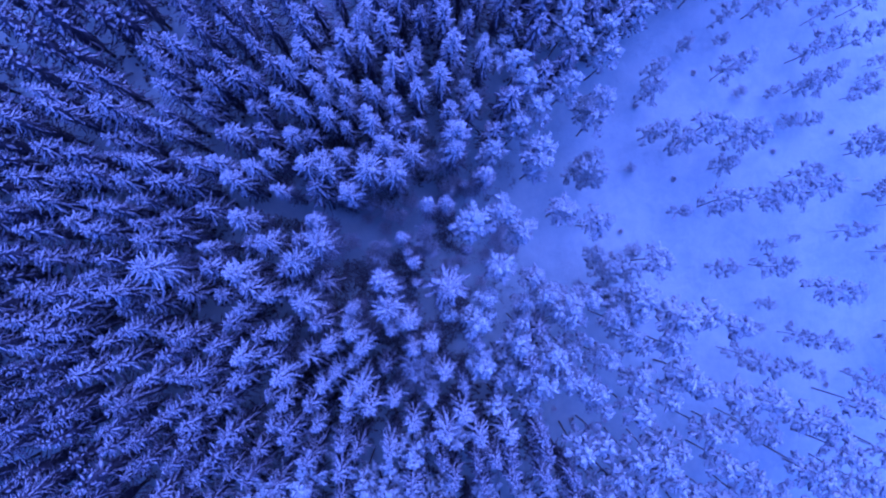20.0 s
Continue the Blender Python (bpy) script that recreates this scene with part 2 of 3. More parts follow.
def pine(seed, radius, arms, fans, twigs, thick, low, needles, stem=0.1):
    """A Scots pine: a bare trunk and crooked rising arms, each carrying fans of snowy tufts over inner needles darkened
    for shade.
    """
    rng = random.Random(seed)
    tree = new("pine_tree")
    part("trunk", trunk_shape(19.0, stem, rng, 6, 0.25), PINE_BARK, tree, "long bare reddish-brown trunk")
    s, dark, up = Shape(), Shape(), Vector((0, 0, 1))
    for n in range(arms):
        u = (n + rng.uniform(0.2, 0.8)) / arms
        turn = n * 2.4 + rng.uniform(-0.45, 0.45)
        far = max(0.45, radius * (1 - u ** 1.7) ** 0.75 * (0.65 + 0.35 * min(1, 4 * u)) * rng.uniform(0.6, 1.18))
        z = low + (19.0 - low) * u ** 0.72 + rng.uniform(-0.3, 0.3)
        out = Vector((math.cos(turn), math.sin(turn), 0))
        start, end = up * (z - 0.45 * far), out * far * 0.8 + up * z
        bent = start.lerp(end, 0.5) + Vector((rng.uniform(-0.15, 0.15), rng.uniform(-0.15, 0.15), -0.12 * far))
        if n < 9:
            limb = Shape()
            limb.tube([start, bent, end], [0.065, 0.045, 0.015], 5)
            part("limb", limb, LIMB, tree)
        for j in range(fans):
            fan = 0 if j == 0 else (1 if j % 2 else -1) * rng.uniform(0.45, 1.15)
            root = bent.lerp(end, 0.35 if j == 0 else rng.uniform(-0.5, 0.7)) + up * rng.uniform(-0.1, 0.15)
            reach = (0.68 if j == 0 else rng.uniform(0.42, 0.62)) * (0.35 + 0.65 * far) * rng.uniform(0.85, 1.15)
            bough(s, root, turn + fan + rng.uniform(-0.4, 0.4), reach, rng.uniform(0.1, 0.6), rng.uniform(0.1, 0.5), twigs - 2 if twigs > 5 else twigs, rng, thick * rng.uniform(0.85, 1.2), 1.35)
            if twigs > 5:
                clump(s, root + 0.3 * reach * out, 0.2 + 0.15 * reach, 4, rng, thick * 1.1)
            # darker boughs below the tufts, in place of shade inside the crown
            if j < 2:
                bough(dark, root - up * 0.45, turn + fan * 0.6 + 0.2, reach * 0.9, 0.0, 0.4, 5 if twigs > 12 else 2, rng, thick * 1.5, 1.3)
    for n in range(11):
        bough(s, Vector((rng.gauss(0, 0.2), rng.gauss(0, 0.2), rng.uniform(17.2, 18.9))), n * 2.4 + rng.uniform(-0.7, 0.7), rng.uniform(0.35, 0.8),
              rng.uniform(-0.1, 1.3), 0.2, min(twigs, 6), rng, thick * rng.uniform(0.7, 1.0), 1.2)
    part("crown", s, needles, tree, "tufted crown holding snow", True)
    part("inner_crown", dark, PINE_SHADE, tree, "darker needles under the snow, tinted for crown shade", True)
    return tree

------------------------

◆ Your objective
Reproduce the material above in full and without alteration, but skip all pictures.

◆ Answer to the exercise
20.0 s
Continue the Blender Python (bpy) script that recreates this scene with part 2 of 3. More parts follow.
def pine(seed, radius, arms, fans, twigs, thick, low, needles, stem=0.1):
    """A Scots pine: a bare trunk and crooked rising arms, each carrying fans of snowy tufts over inner needles darkened
    for shade.
    """
    rng = random.Random(seed)
    tree = new("pine_tree")
    part("trunk", trunk_shape(19.0, stem, rng, 6, 0.25), PINE_BARK, tree, "long bare reddish-brown trunk")
    s, dark, up = Shape(), Shape(), Vector((0, 0, 1))
    for n in range(arms):
        u = (n + rng.uniform(0.2, 0.8)) / arms
        turn = n * 2.4 + rng.uniform(-0.45, 0.45)
        far = max(0.45, radius * (1 - u ** 1.7) ** 0.75 * (0.65 + 0.35 * min(1, 4 * u)) * rng.uniform(0.6, 1.18))
        z = low + (19.0 - low) * u ** 0.72 + rng.uniform(-0.3, 0.3)
        out = Vector((math.cos(turn), math.sin(turn), 0))
        start, end = up * (z - 0.45 * far), out * far * 0.8 + up * z
        bent = start.lerp(end, 0.5) + Vector((rng.uniform(-0.15, 0.15), rng.uniform(-0.15, 0.15), -0.12 * far))
        if n < 9:
            limb = Shape()
            limb.tube([start, bent, end], [0.065, 0.045, 0.015], 5)
            part("limb", limb, LIMB, tree)
        for j in range(fans):
            fan = 0 if j == 0 else (1 if j % 2 else -1) * rng.uniform(0.45, 1.15)
            root = bent.lerp(end, 0.35 if j == 0 else rng.uniform(-0.5, 0.7)) + up * rng.uniform(-0.1, 0.15)
            reach = (0.68 if j == 0 else rng.uniform(0.42, 0.62)) * (0.35 + 0.65 * far) * rng.uniform(0.85, 1.15)
            bough(s, root, turn + fan + rng.uniform(-0.4, 0.4), reach, rng.uniform(0.1, 0.6), rng.uniform(0.1, 0.5), twigs - 2 if twigs > 5 else twigs, rng, thick * rng.uniform(0.85, 1.2), 1.35)
            if twigs > 5:
                clump(s, root + 0.3 * reach * out, 0.2 + 0.15 * reach, 4, rng, thick * 1.1)
            # darker boughs below the tufts, in place of shade inside the crown
            if j < 2:
                bough(dark, root - up * 0.45, turn + fan * 0.6 + 0.2, reach * 0.9, 0.0, 0.4, 5 if twigs > 12 else 2, rng, thick * 1.5, 1.3)
    for n in range(11):
        bough(s, Vector((rng.gauss(0, 0.2), rng.gauss(0, 0.2), rng.uniform(17.2, 18.9))), n * 2.4 + rng.uniform(-0.7, 0.7), rng.uniform(0.35, 0.8),
              rng.uniform(-0.1, 1.3), 0.2, min(twigs, 6), rng, thick * rng.uniform(0.7, 1.0), 1.2)
    part("crown", s, needles, tree, "tufted crown holding snow", True)
    part("inner_crown", dark, PINE_SHADE, tree, "darker needles under the snow, tinted for crown shade", True)
    return tree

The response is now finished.